__WHAT IS REQUIRED__
Locate all lines in the data below that hold "given" and show them.

[DATASET EXTRACT start]

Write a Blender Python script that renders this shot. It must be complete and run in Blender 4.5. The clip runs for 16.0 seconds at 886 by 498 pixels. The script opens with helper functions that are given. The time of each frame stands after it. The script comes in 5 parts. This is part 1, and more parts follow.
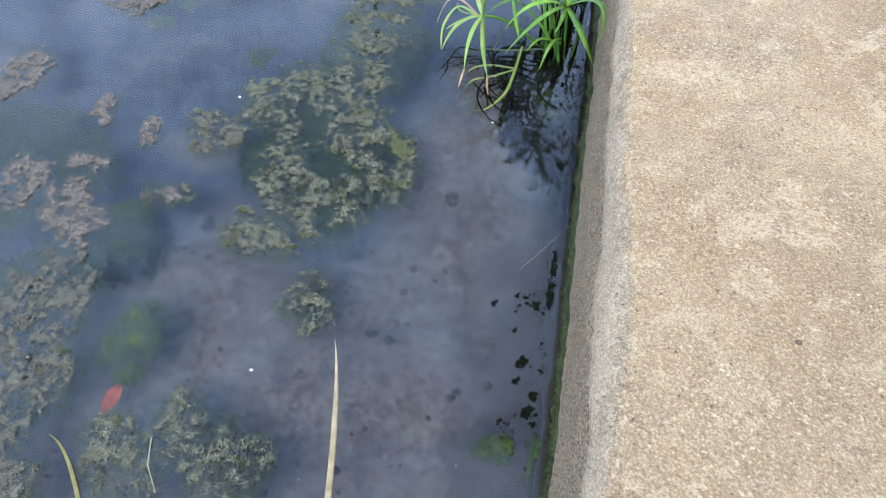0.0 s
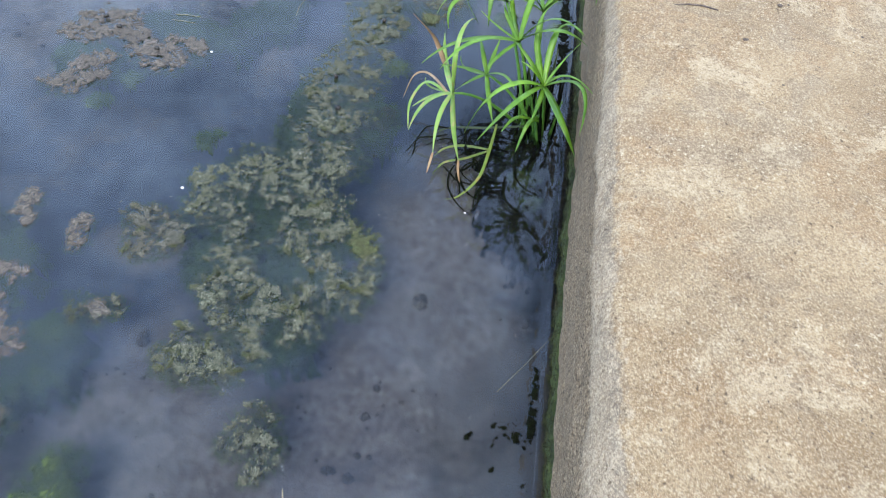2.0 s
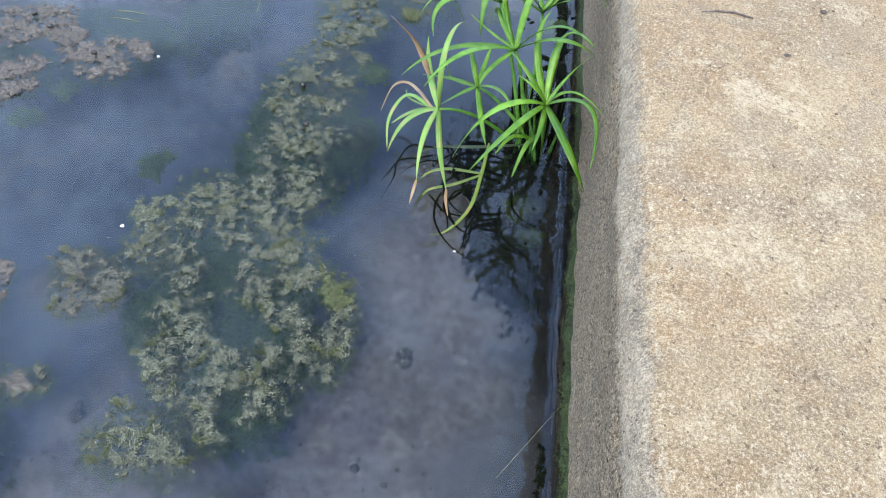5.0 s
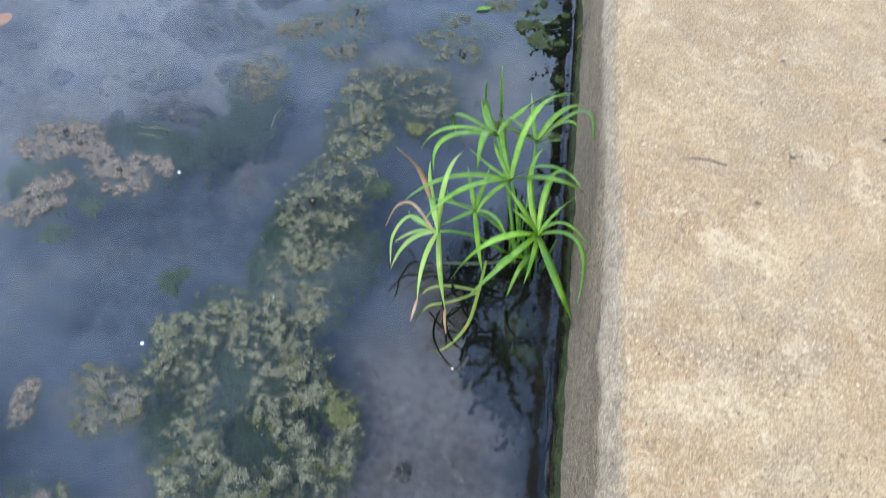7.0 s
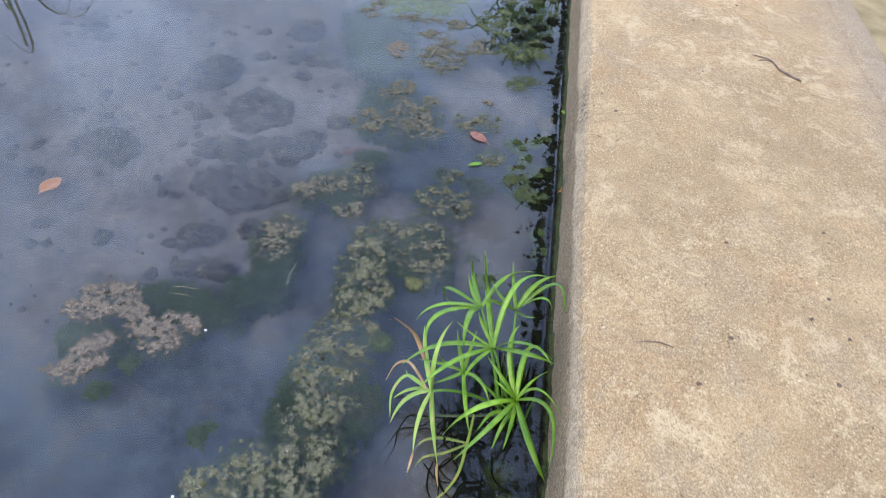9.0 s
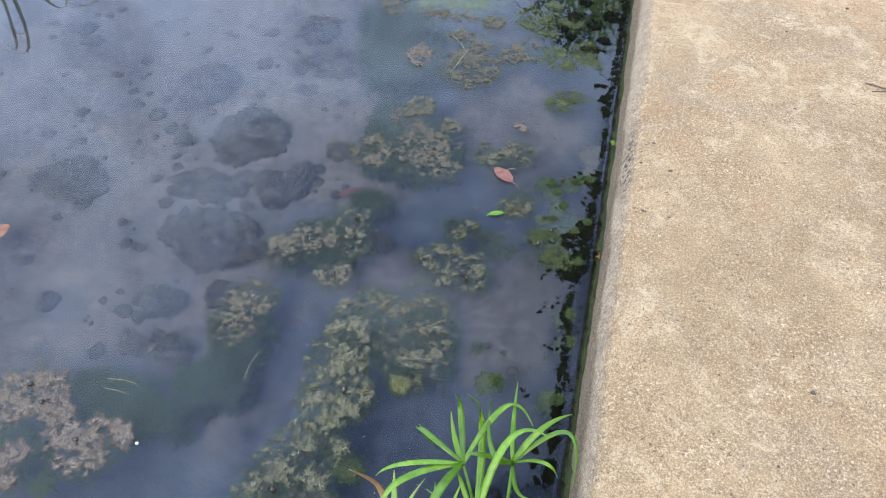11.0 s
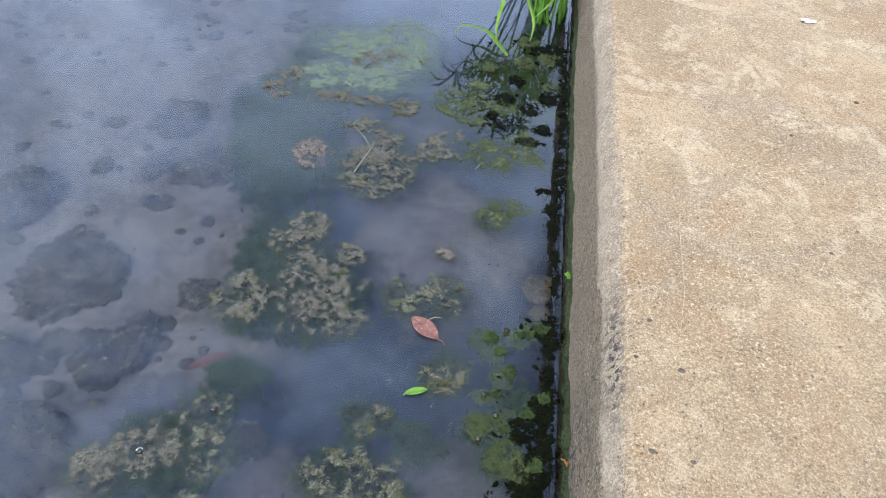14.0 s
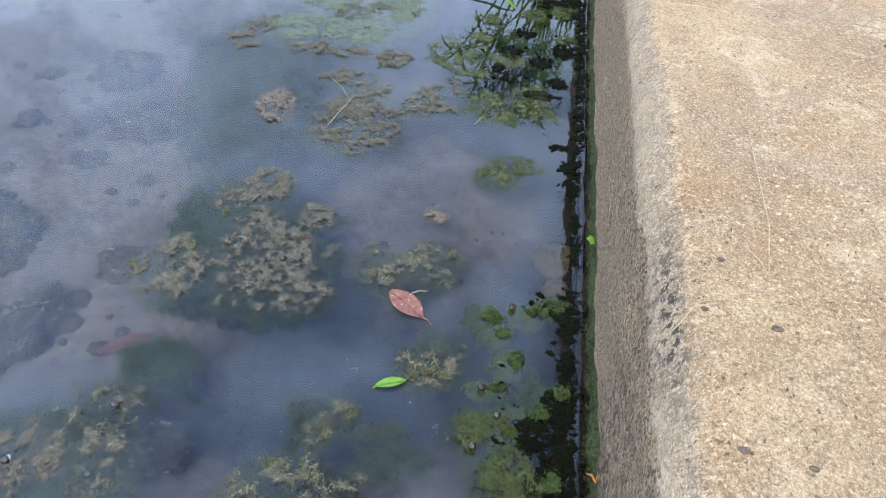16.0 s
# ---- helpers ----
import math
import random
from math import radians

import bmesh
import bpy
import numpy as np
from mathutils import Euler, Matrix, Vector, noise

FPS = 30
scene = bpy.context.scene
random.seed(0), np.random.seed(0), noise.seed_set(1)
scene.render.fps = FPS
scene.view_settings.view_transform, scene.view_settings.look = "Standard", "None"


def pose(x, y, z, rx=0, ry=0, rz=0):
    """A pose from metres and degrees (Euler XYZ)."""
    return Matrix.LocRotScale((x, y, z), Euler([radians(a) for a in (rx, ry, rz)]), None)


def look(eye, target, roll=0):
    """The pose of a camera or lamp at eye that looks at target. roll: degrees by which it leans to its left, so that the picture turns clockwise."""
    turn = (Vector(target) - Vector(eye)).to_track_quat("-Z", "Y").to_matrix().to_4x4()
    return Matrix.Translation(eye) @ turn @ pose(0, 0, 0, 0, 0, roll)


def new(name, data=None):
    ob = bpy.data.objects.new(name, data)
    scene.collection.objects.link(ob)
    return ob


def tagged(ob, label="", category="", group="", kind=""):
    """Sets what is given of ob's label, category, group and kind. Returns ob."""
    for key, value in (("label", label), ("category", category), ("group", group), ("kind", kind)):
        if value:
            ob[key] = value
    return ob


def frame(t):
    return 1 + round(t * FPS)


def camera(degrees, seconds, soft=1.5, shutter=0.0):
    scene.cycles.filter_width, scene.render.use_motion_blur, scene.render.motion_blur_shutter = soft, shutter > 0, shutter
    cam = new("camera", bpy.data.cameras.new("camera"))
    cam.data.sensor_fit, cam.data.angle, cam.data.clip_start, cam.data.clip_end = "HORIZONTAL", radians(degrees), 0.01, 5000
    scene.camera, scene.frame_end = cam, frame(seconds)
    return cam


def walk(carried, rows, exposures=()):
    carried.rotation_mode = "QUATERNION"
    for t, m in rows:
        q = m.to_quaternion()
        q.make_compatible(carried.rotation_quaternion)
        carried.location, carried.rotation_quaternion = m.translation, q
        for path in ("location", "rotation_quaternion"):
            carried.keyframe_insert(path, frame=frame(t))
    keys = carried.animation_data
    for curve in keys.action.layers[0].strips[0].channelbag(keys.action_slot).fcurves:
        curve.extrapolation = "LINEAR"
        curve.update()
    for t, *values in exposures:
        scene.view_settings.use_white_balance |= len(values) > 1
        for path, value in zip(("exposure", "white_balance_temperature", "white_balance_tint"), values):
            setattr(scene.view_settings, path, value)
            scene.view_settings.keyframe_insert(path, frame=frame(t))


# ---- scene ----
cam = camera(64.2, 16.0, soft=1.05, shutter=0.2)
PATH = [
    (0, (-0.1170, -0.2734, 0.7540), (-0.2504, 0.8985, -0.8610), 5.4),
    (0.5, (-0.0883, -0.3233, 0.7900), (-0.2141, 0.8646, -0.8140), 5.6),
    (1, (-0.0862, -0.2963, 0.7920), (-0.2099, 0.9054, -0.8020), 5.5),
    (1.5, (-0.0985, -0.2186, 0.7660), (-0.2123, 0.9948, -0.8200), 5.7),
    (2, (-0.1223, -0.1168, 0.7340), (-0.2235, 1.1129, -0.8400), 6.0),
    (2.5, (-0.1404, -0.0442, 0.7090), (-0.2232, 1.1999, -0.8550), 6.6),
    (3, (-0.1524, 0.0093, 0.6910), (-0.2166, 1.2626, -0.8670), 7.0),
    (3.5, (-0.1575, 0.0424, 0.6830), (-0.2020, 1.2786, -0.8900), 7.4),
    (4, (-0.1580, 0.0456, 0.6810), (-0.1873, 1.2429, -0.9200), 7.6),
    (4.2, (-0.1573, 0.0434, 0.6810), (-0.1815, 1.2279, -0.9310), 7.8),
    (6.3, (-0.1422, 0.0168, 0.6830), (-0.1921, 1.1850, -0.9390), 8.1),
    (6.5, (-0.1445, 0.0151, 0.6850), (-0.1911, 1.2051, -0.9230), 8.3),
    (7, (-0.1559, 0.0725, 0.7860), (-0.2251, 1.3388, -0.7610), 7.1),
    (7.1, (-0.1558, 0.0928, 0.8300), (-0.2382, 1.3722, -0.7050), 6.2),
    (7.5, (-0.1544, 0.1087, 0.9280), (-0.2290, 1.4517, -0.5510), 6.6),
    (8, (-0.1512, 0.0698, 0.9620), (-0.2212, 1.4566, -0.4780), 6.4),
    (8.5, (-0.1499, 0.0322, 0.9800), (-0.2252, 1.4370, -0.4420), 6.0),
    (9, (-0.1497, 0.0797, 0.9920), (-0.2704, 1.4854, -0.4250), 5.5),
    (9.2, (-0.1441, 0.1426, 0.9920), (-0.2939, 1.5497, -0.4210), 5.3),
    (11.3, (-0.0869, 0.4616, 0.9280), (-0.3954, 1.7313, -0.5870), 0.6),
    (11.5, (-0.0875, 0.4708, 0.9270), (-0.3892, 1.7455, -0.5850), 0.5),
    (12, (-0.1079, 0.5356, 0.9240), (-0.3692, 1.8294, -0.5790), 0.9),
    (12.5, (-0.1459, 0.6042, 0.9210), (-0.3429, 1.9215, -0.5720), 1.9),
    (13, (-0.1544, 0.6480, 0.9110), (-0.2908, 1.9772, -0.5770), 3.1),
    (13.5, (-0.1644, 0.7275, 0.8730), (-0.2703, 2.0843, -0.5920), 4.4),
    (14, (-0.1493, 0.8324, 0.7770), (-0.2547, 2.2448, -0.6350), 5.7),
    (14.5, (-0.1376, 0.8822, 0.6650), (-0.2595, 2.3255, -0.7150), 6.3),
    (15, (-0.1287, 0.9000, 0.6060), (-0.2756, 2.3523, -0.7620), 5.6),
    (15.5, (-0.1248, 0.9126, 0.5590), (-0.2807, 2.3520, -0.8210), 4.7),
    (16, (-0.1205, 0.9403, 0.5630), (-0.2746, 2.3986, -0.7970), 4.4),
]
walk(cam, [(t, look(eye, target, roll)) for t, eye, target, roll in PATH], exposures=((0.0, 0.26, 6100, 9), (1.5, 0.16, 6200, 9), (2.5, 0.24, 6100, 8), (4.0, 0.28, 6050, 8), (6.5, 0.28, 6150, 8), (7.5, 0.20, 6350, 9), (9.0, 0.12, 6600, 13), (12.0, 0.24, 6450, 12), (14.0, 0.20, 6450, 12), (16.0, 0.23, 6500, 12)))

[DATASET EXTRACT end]

__TASK ANSWER__
Write a Blender Python script that renders this shot. It must be complete and run in Blender 4.5. The clip runs for 16.0 seconds at 886 by 498 pixels. The script opens with helper functions that are given. The time of each frame stands after it. The script comes in 5 parts. This is part 1, and more parts follow.
    """Sets what is given of ob's label, category, group and kind. Returns ob."""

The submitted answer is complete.